In November 2007, Justin and Erica were arrested by the Seaford Police Department and the Delaware State Police Governor's Task Force.

Both were charged with possession of drugs and possession of drugs with intent to deliver. Both went to jail until the bonds could be paid.

"My parents were at the end of their rope," Justin says."They bailed me out and told me about Teen Challenge, which they had just learned about." (Delmarva Teen Challenge in Seaford opened in the fall of 2008, nearly a year after Justin's arrest.)

Eric Mooney, Georgetown, was Justin's attorney.

"I had two prior major drug arrests, and my lawyer said that I was looking at a sentence of 20-plus years," Justin says. "When I asked him about Teen Challenge, he told me to go ahead and go while I was out of jail on bail. He would do what he could, and we would see what happened."

Justin went to the Teen Challenge residential treatment center in Ft. Myers, Fla. "I was a little freaked out. I hadn't grown up in church, and I didn't know what to expect. When I got there, I saw regular guys, just like me, but they were happy about life. That's what I was missing."

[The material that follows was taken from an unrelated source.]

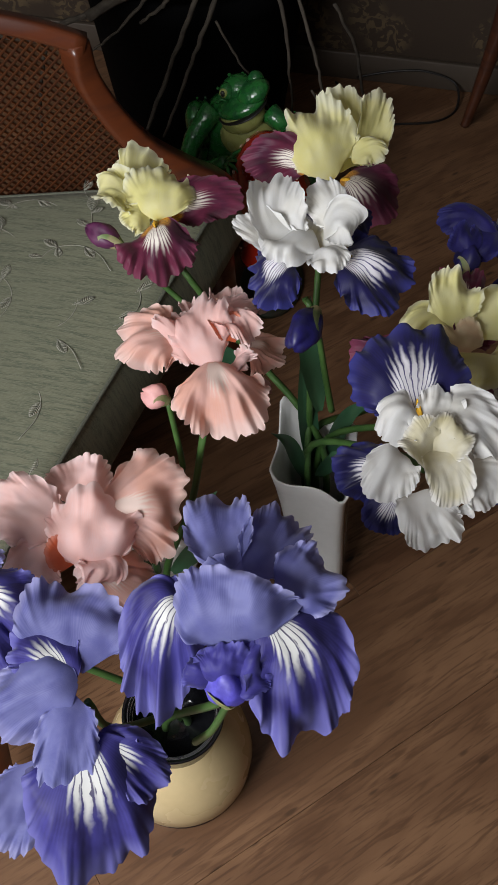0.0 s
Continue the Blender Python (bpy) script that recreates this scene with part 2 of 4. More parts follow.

Within days, Justin started praying, "asking God to take this addiction from me." After the first month, "I began to feel better," he says. "The treatments that I had had before were just Band-Aids. Teen Challenge offered me a way to dig up the root that was leading to the problem."

By the end of 2008, Justin was finished his treatment. "I had just fallen in love with God and with the whole lifestyle that goes with that," he says.

Not only has he avoided drugs and alcohol since then, he hasn't even had a cigarette. "And I don't want one," he says.

Throughout the treatment, Teen Challenge sent regular reports about Justin's progress to Mooney. When Justin came home to Seaford, he was sentenced to probation.

Meanwhile, Erica had renewed her Christian faith with the help of her family. Several months after Justin returned to Seaford, they renewed their relationship. They were married in 2009 and have two children, Elijah, 4, and Ramiyah, 3.

Until recently, Justin was employed by Delmarva Teen Challenge. Late in March, he took a job as a personal trainer at the Havas Athlete Academy, Salisbury. He is certified through American Fitness Professionals and Associates.

Justin believes that his way of life isn't just appropriate for people suffering from addiction."

It's the only way of life, for anyone," he says. "God calls all of us, and it's up to us to say yes. It's a shame that it took me so long. I feel like I wasn't even living before."

Justin wishes that others could experience what he has.

"So many people are in addiction," he says. "I wish that they would open their eyes."